The Lucasville Historical Society has been a critical fixture in the town of Lucasville, Ohio, serving to bridge the gap between local history and personal and familial significance. It aims to be a central hub for historical records from the area, and its large collections, mostly gleaned from personal donations, demonstrate the penchant for the preservation and exhibition of history within the community. Pat and John Smith, who currently help run the Historical Society, are in the process of relocating and restoring the society’s records. These endeavors have not been effortlessly accomplished however, as Pat and John struggle to garner enthusiasm from the community and incite philanthropy. In its present state, the historical society, including the documents and artifacts collected over the years, occupies the basement of another one of its member’s houses. While the basement provides a temporary, dry space for storage, it is far from ideal. In the basement, there is little room to display the collections and to organize files efficiently. Most artifacts remain in cardboard boxes, and documents reside in filing cabinets, producing few opportunities to showcase historical pieces and allow others to access files. The attic of the Emmanuel United Methodist Church also accommodates part of the collection, including antique shoes and clothing. With no more available space, Pat revealed with frustration that the historical society had to start turning away donations of artifacts. However, she is optimistic that the approaching bicentennial celebration will renew excitement about the historical society and promote its importance.

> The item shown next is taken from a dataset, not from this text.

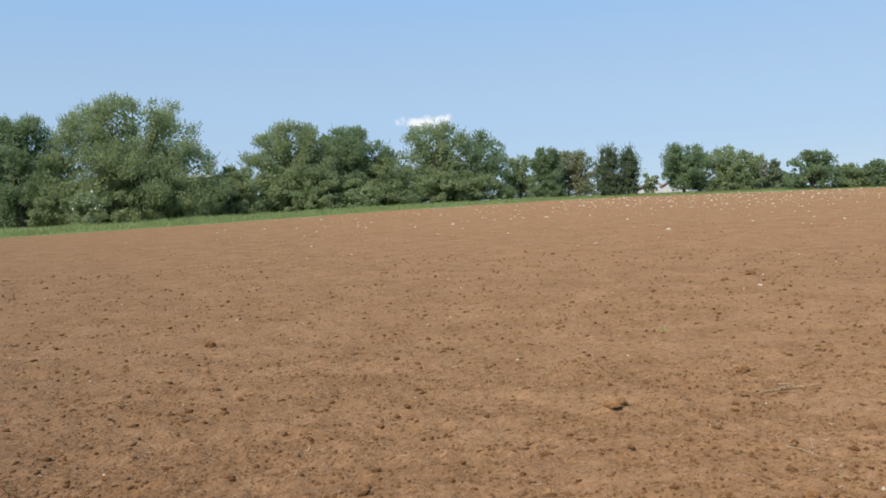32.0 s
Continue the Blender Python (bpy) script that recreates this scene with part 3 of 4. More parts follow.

In March 2019, we spent time digitizing a portion of the Historical Society’s records. The files encompassed a wide range of subjects from floods to local businesses. Scanning exposed how expansive the collection truly is; we quickly realized that we needed to modify our ambitions of making it through an entire filing cabinet shelf of documents into a more feasible goal. Pat would intervene as we worked, shuffling fondly through various files and recounting anecdotes. Even though she is not a Lucasville native and would downplay how much she knew about the area, it was easy to recognize her genuine appreciation for the local history and desire to preserve it.
Aside from the documents and artifacts available within the Historical Society’s confines, there is still a significant amount of history to be explored that is retained only in the minds of local historians and other community members. Tom Adkins, a librarian at the Pike County Library, introduced us to local lore lying beneath the surface of Lucasville.
Tom was heavily influenced by intergenerational oral tradition and continues promoting this tradition and love for history with his work as a librarian. As we interviewed Tom, it became apparent how challenging accessing this information could be, especially unaided by historians. Historic landmarks are a way of providing snapshots into the past, thus helping to mitigate this issue, but even their recognition is hindered by strict state and national regulations.
Negative perceptions of Scioto County often downplay and obscure the cultural richness embedded in its history as well. William McKinley, a Lucasville native and owner of the McKinley Funeral Home, explained that despite being considered poverty-stricken, Scioto County has a strong philanthropic base. Many institutions and programs have been funded partially or entirely by local generosity. For instance, a capital campaign for Shawnee State University raised sixteen million dollars from private funds and a charity event for the Red Cross raised close to 200,000 dollars. “When you’re down here, it’s a split society, but Ohio is becoming a split society. Educationally, financially, socially. When economic hard times hit, society splits and you forget about all of the progressive people that live here that make this community go. Just like, who would think that we could have raised sixteen million dollars in private money for the university.” The Hospice Center also received extensive donations from community members and is looking to expand in the spring.
Lucasville is no stranger to philanthropy and there is an evident desire in the area to give back. The restoration and relocation of the Lucasville Historical Society’s archives is not an unrealistic goal given this fact. Our time working with the society’s files and observing the area as appreciative visitors revealed to us the far-reaching implications these changes could have. Local history is ingrained in this organization as well as in the minds of those with strong ties to the area. In making this knowledge more accessible, the historical society could fortify its foundation and further stimulate celebrations of local identity and unification in Lucasville as well as in surrounding areas of Scioto County.